INPUT FOR THIS TASK:
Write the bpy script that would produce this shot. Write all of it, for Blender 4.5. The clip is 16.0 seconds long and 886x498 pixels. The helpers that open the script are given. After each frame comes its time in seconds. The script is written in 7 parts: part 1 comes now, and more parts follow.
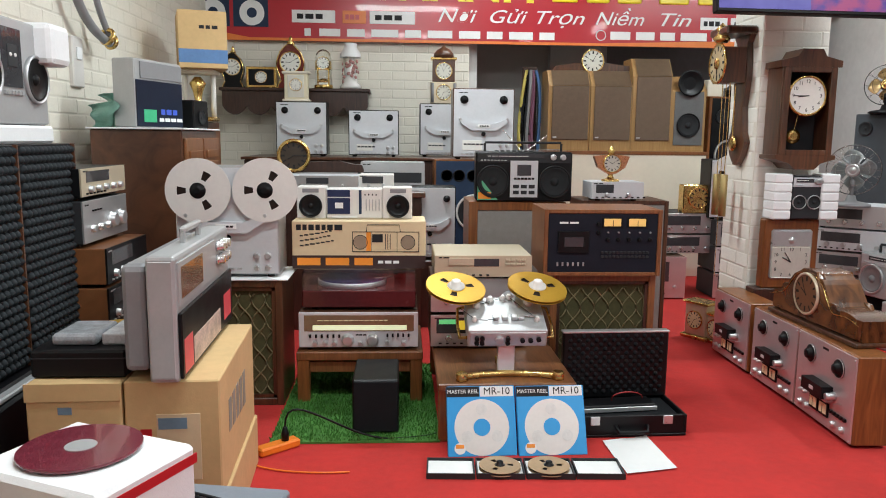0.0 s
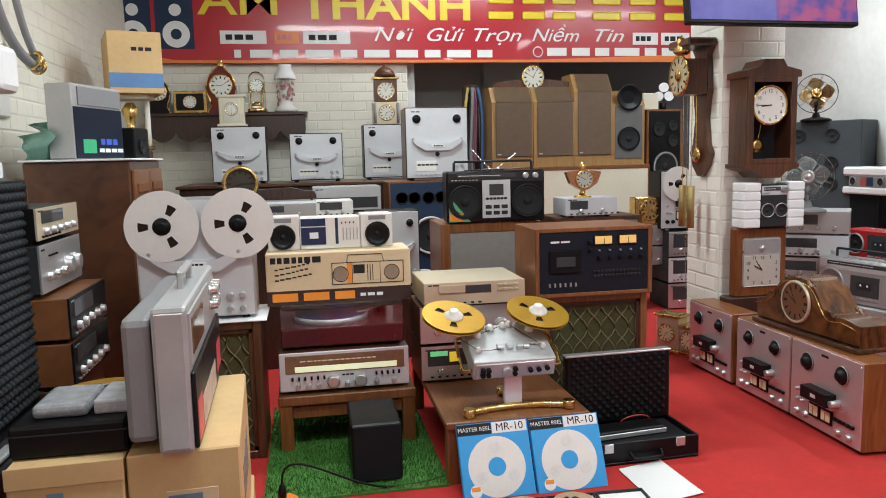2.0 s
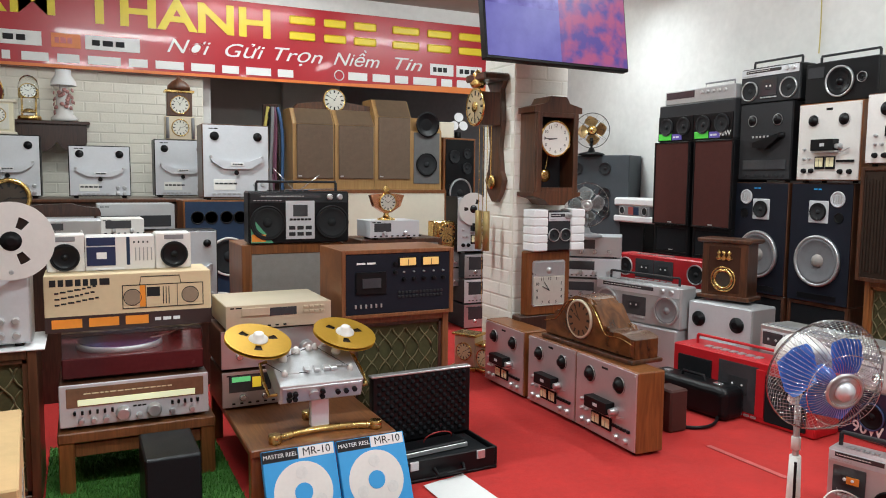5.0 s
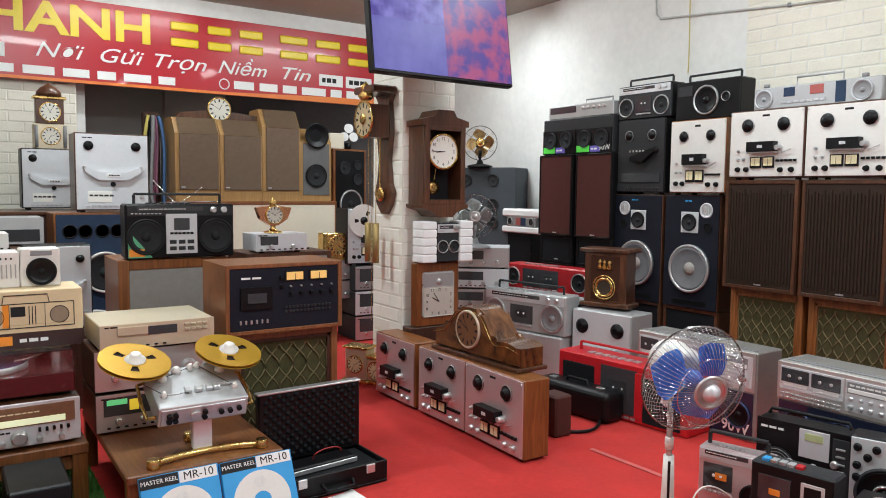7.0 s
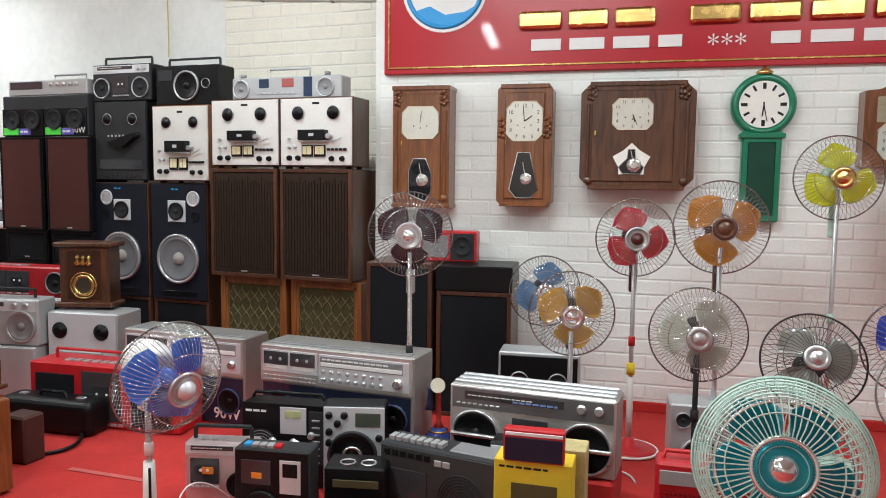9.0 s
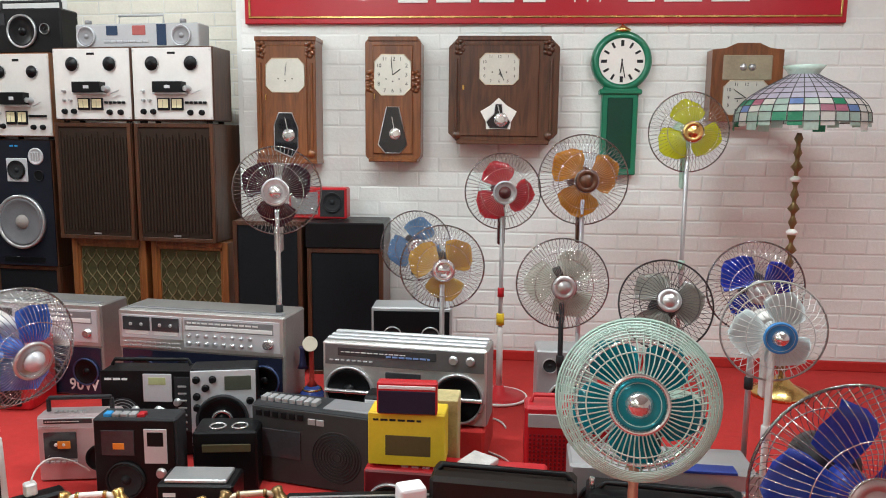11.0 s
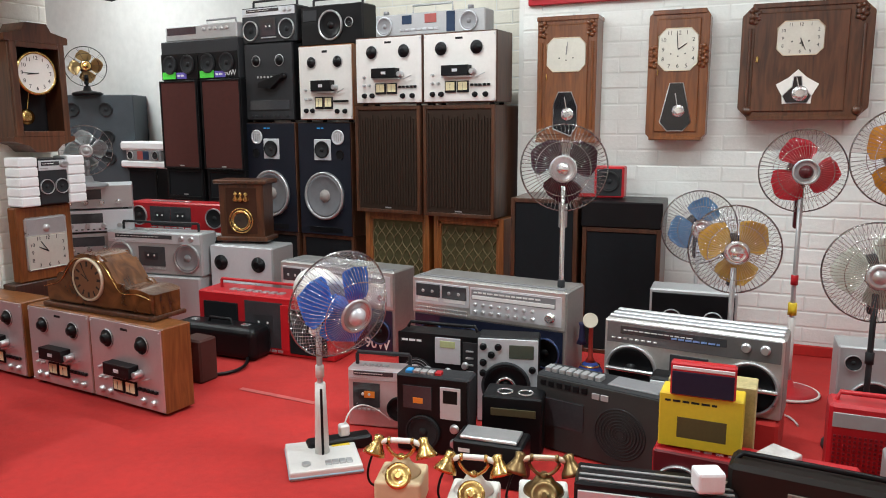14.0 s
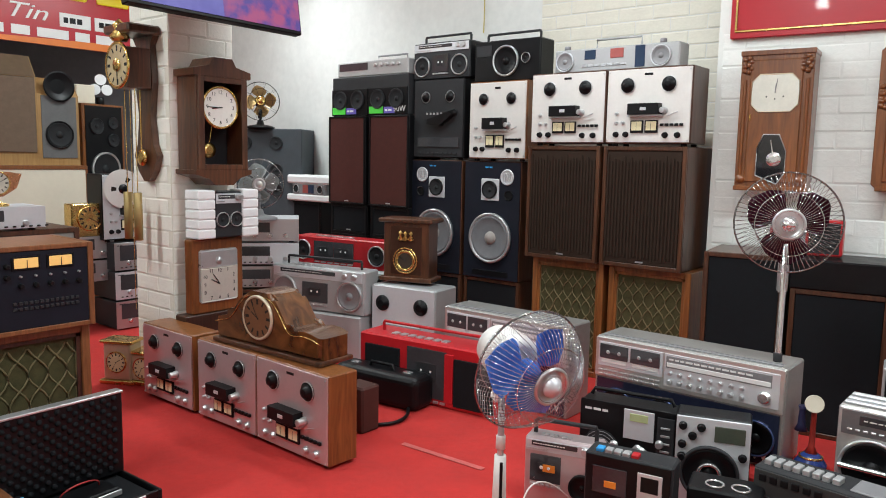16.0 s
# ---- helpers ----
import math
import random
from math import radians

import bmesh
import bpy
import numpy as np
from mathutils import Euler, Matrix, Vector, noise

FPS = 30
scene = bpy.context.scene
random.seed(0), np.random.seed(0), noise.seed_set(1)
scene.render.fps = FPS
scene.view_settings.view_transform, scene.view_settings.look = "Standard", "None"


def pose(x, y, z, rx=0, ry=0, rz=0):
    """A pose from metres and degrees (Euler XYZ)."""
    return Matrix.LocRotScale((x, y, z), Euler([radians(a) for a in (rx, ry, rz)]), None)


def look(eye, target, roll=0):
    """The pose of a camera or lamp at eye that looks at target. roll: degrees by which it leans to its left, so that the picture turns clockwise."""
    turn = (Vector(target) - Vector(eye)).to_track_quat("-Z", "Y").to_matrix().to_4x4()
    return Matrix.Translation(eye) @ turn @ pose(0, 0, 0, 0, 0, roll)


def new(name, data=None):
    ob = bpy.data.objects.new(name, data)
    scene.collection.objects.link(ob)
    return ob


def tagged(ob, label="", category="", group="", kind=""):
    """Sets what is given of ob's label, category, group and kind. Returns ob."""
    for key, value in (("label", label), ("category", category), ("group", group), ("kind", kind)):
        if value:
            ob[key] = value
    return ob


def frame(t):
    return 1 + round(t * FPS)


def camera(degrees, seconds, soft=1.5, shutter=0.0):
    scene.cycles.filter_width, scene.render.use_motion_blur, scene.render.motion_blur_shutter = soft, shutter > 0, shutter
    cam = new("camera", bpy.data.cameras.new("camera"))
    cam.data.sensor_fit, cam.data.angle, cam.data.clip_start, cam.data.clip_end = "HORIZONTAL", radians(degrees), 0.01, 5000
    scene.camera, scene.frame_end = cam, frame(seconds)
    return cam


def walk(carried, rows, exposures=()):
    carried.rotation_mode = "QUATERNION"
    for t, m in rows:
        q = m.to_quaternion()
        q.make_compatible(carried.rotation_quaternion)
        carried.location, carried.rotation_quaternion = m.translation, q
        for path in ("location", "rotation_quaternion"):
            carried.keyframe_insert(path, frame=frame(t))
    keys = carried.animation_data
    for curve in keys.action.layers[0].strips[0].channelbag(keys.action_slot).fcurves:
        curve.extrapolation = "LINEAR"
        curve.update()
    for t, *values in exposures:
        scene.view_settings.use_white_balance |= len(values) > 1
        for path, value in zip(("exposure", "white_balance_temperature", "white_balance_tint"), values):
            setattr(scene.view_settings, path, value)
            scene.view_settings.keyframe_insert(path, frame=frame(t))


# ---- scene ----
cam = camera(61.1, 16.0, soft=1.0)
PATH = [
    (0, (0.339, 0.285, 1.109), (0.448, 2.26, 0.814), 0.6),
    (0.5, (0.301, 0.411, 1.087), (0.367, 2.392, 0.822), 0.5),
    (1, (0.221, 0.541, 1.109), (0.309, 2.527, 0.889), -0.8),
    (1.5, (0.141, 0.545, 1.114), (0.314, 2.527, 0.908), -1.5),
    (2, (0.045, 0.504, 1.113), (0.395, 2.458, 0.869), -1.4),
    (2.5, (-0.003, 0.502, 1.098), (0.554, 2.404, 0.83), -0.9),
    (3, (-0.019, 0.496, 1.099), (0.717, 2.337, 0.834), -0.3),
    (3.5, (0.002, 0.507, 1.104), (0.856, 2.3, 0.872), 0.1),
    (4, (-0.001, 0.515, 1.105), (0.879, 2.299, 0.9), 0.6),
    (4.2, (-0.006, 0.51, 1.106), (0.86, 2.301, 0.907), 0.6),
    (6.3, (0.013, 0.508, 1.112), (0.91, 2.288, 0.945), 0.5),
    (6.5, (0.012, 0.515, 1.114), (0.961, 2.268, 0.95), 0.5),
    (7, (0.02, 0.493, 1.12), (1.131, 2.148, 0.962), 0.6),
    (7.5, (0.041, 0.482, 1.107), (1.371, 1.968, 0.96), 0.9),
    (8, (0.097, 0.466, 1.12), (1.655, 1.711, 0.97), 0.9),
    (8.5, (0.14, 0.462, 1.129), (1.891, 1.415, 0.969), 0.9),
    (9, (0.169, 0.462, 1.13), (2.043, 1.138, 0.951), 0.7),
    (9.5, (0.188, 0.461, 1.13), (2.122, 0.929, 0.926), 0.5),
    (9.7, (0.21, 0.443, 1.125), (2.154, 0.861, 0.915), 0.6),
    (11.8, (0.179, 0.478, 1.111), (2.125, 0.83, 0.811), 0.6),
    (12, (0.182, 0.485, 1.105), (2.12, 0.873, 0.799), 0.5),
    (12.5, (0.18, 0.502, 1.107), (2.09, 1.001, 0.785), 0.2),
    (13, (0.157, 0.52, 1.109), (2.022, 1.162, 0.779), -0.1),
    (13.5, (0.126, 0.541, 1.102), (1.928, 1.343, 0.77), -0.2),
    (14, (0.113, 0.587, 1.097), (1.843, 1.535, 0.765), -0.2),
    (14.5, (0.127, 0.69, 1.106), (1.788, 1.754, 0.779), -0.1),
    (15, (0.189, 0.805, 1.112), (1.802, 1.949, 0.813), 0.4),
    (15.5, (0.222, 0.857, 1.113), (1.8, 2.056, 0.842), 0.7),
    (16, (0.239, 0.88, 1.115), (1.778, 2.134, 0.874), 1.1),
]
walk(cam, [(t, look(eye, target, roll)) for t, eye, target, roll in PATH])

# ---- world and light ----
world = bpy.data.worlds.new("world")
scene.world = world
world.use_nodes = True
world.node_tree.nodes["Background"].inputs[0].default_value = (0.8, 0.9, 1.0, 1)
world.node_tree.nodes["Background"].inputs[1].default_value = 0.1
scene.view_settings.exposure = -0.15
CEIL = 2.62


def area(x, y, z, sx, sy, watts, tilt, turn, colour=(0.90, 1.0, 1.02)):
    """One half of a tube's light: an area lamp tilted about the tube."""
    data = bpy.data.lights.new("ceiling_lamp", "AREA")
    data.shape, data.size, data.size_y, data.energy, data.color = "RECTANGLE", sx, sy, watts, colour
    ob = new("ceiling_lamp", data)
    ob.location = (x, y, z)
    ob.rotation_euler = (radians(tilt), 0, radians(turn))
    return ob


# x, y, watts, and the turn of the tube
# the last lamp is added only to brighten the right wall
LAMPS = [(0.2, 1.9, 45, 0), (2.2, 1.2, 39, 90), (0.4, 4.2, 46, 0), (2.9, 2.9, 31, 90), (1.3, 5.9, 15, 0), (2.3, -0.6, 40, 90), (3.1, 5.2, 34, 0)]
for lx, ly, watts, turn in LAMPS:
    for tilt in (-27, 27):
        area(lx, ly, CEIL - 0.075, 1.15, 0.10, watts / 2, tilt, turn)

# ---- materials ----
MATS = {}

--

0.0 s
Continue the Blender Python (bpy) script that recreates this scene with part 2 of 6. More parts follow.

GOAL: Show the lines of the records that include the string "Vector".

REPLY:
from mathutils import Euler, Matrix, Vector, noise
    turn = (Vector(target) - Vector(eye)).to_track_quat("-Z", "Y").to_matrix().to_4x4()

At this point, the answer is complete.